Whether these codes of practice protect those professions is another matter, and no doubt will generate considerable debate for a long time to come.
Given the hoo-ha there has been over possible bans on encrypted communications, the draft Bill is remarkably coy about this issue. However, as gaining access to the content of communications is outside the scope of the mass surveillance scheme and ICR collection, you and I should not be too worried about getting our Messages and other secure communications decrypted. Nowhere does the draft Bill make provision for that.
The question of encrypted communications arises in “targeted equipment interference”: in other words, the ultimate and very personal level of surveillance in which a law enforcement agency obtains access to all your communications, the electronic wiretap.
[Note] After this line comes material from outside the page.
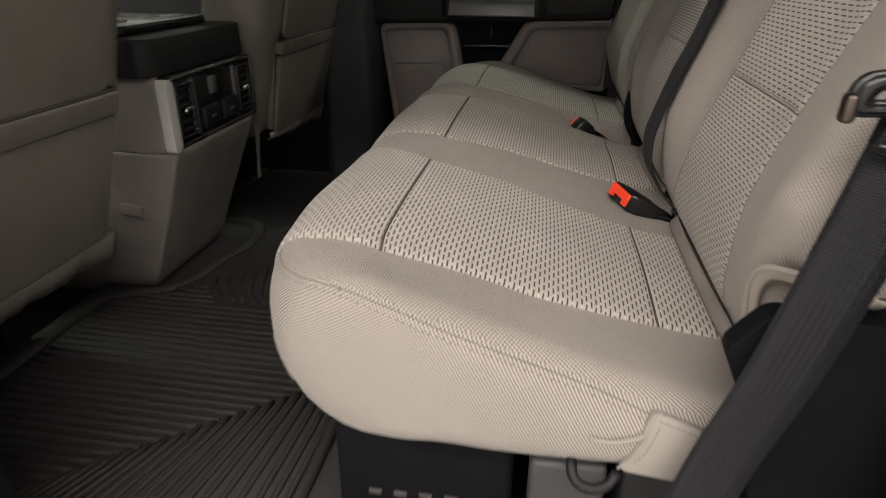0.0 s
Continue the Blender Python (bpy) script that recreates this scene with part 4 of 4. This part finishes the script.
# ---- belt retractor cover and middle belt ----
cover = thing("belt_cover", "pale grey plastic belt cover on top of the backrest", "belt cover")
cover_bm = prism(rounded([(0.980, 0.828), (0.974, 0.882), (0.858, 0.884), (0.798, 0.83)], 0.022, 8), "x", 0.338, 0.448, 0.016, 6)
for v in cover_bm.verts:
    up = max(0.0, v.co.z - 0.838)
    v.co.x += up * (0.25 if v.co.x < 0.39 else -0.2)
    rear = min(1.0, max(0.0, (v.co.x - 0.35) / 0.06))
    v.co.z += up * (0.14 * rear - 0.06)
    v.co.y -= 0.026 * rear * min(1.0, up / 0.03) * max(0.0, min(1.0, (0.93 - v.co.y) / 0.06))
part("cover_shell", cover_bm, cover_plastic, cover)
part("lid_joint", tube([(0.366, 0.866, 0.8845), (0.374, 0.850, 0.8825), (0.384, 0.835, 0.8735), (0.392, 0.818, 0.857), (0.398, 0.806, 0.842)], 0.0009, 5), seam_dark, cover, "fine joint line")
part("slot", prism(rounded([(0.874, 0.8445), (0.951, 0.8485), (0.952, 0.8575), (0.874, 0.8535)], 0.002, 3), "x", 0.3402, 0.346, 0.0003), gloss_black, cover, "dark belt slot")
part("gasket", tube([(0.42, 0.785, 0.852), (0.385, 0.790, 0.847), (0.355, 0.803, 0.841), (0.338, 0.826, 0.836), (0.333, 0.87, 0.831), (0.333, 0.95, 0.832), (0.345, 0.99, 0.840)], 0.0055, 8), bolster_cloth, cover, "pale folded edge")
belt = thing("middle_seat_belt", "charcoal middle seat belt hanging from the belt cover", "seat belt")
part("webbing", strap([(0.345, 0.911, 0.856), (0.328, 0.908, 0.846), (0.297, 0.898, 0.80), (0.258, 0.894, 0.72), (0.228, 0.891, 0.64), (0.207, 0.888, 0.571), (0.191, 0.888, 0.52), (0.174, 0.889, 0.476), (0.158, 0.891, 0.42), (0.154, 0.897, 0.39), (0.161, 0.917, 0.348), (0.182, 0.925, 0.31), (0.205, 0.93, 0.28)],
                     [(0, 1, 0)] * 3 + [(-0.06, 1, 0)] + [(-0.12, 1, 0)] * 8 + [(-0.1, 1, 0)], 0.047), middle_belt_cloth, belt)
part("tongue_grip", join(rbox(-0.008, 0.008, -0.03, 0.03, -0.012, 0.014, 0.006, 3)), gloss_black, belt, "black tongue grip").matrix_basis = pose(0.226, 0.892, 0.622, 12, 16, 0)
grip_at, down, across = Vector((0.213, 0.884, 0.613)), Vector((-0.37, 0.25, -0.8)).normalized(), Vector((0.68, -0.46, -0.46)).normalized()
out = down.cross(across).normalized() * 0.0012
tongue = [(0.0, -0.009), (0.0, 0.009), (0.010, 0.007), (0.014, 0.005), (0.044, 0.0045), (0.048, 0.003), (0.048, -0.003), (0.044, -0.0045), (0.014, -0.005), (0.010, -0.007)]
part("tongue", loft([[grip_at + down * a + across * b + out * k for a, b in tongue] for k in (-1, 1)]), steel, belt, "bright steel tongue", smooth=False)
part("tongue_slot", loft([[grip_at + down * a + across * b + out * k for a, b in ((0.035, -0.0026), (0.035, 0.0026), (0.042, 0.0026), (0.042, -0.0026))] for k in (-1.3, 1.3)]), gloss_black, belt, "dark latch slot", smooth=False)


def buckle(c, w, tail, words):
    """A belt buckle: c the middle of its red end, w the way of its width, tail the end of its stalk."""
    c, tail = Vector(c), Vector(tail)
    way = (tail - c).normalized()
    w = Vector(w).normalized()
    h = w.cross(way).normalized()
    h = h if h.z > 0 else -h
    b = thing("belt_buckle", words, "belt buckle", "belt buckles")

    def ring(at, half_w, half_h, r):
        return [at + w * p + h * q for p, q in rounded([(-half_w, -half_h), (half_w, -half_h), (half_w, half_h), (-half_w, half_h)], r, 5)]

    long = (tail - c).length
    body = [ring(c + way * 0.0015, 0.0195, 0.0115, 0.003), ring(c + way * 0.003, 0.0208, 0.0128, 0.004), ring(c + way * 0.02, 0.021, 0.0135, 0.005), ring(c + way * 0.4 * long, 0.019, 0.0125, 0.005),
            ring(c + way * 0.62 * long, 0.0165, 0.0105, 0.005), ring(c + way * 0.72 * long, 0.0125, 0.007, 0.004), ring(tail, 0.011, 0.005, 0.003)]
    part("housing", loft(body), gloss_black, b, "black plastic housing")
    u = [(-0.0185, -0.0085), (-0.0105, -0.0085), (-0.0105, -0.002), (0.0105, -0.002), (0.0105, -0.0085), (0.0185, -0.0085), (0.0185, 0.0105), (-0.0185, 0.0105)]
    press = bmesh.new()
    low, high = ([press.verts.new(c + w * p + h * q + way * d) for p, q in u] for d in (0.004, -0.0022))
    press.faces.new(low), press.faces.new(high[::-1])
    for k in range(len(u)):
        press.faces.new((low[k], low[(k + 1) % len(u)], high[(k + 1) % len(u)], high[k]))
    bmesh.ops.recalc_face_normals(press, faces=press.faces[:])
    bmesh.ops.bevel(press, geom=press.edges[:], offset=0.0009, segments=2, affect="EDGES", profile=0.5)
    part("release_button", press, red_plastic, b, "red release button")
    part("webbing", strap([tuple(c + way * 0.74 * long), tuple(tail), tuple(tail + way * 0.02 + Vector((0.01, 0, -0.012)))], tuple(w), 0.03, 0.003, 0.006), belt_cloth, b, "short black belt stub")
    return b


buckle((0.120, 0.867, 0.3125), (0.524, -0.817, -0.244), (0.192, 0.862, 0.284), "black belt buckle with a red release button on the cushion")
buckle((0.069, 1.362, 0.293), (0.5, 0.75, 0.42), (0.127, 1.350, 0.268), "black belt buckle with a red release button between the cushions")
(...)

However this is where encryption gets very complicated, and the ‘factsheets’ and explanatory notes do not help. Any ‘person who provides a public telecommunications service’, or a person ‘who has control of the whole of or any part of a public telecommunications system located wholly or partly in, or controlled from, the UK’, is then obliged to assist those agencies in obtaining access to the content of their communications.
There is going to be quite intense exploration as to how much, if any, of that might apply to Apple and other operators who provide encrypted communications services to UK users. Whether Apple will plead that its European operations are in Ireland, and that none of its systems are located in the UK, I do not know.
There is also a let-out in that such operators are only expected to provide as much support to “targeted equipment interference” as is reasonable. No one knows whether it might be deemed reasonable to provide encryption which does not have a back door. There is plenty of room here for negotiation, amendment, and general weaseling which will undoubtedly try to show the UK government as triumphant in its war against terrorism and organised crime.
At what cost to the free and open democracy which we once used to enjoy?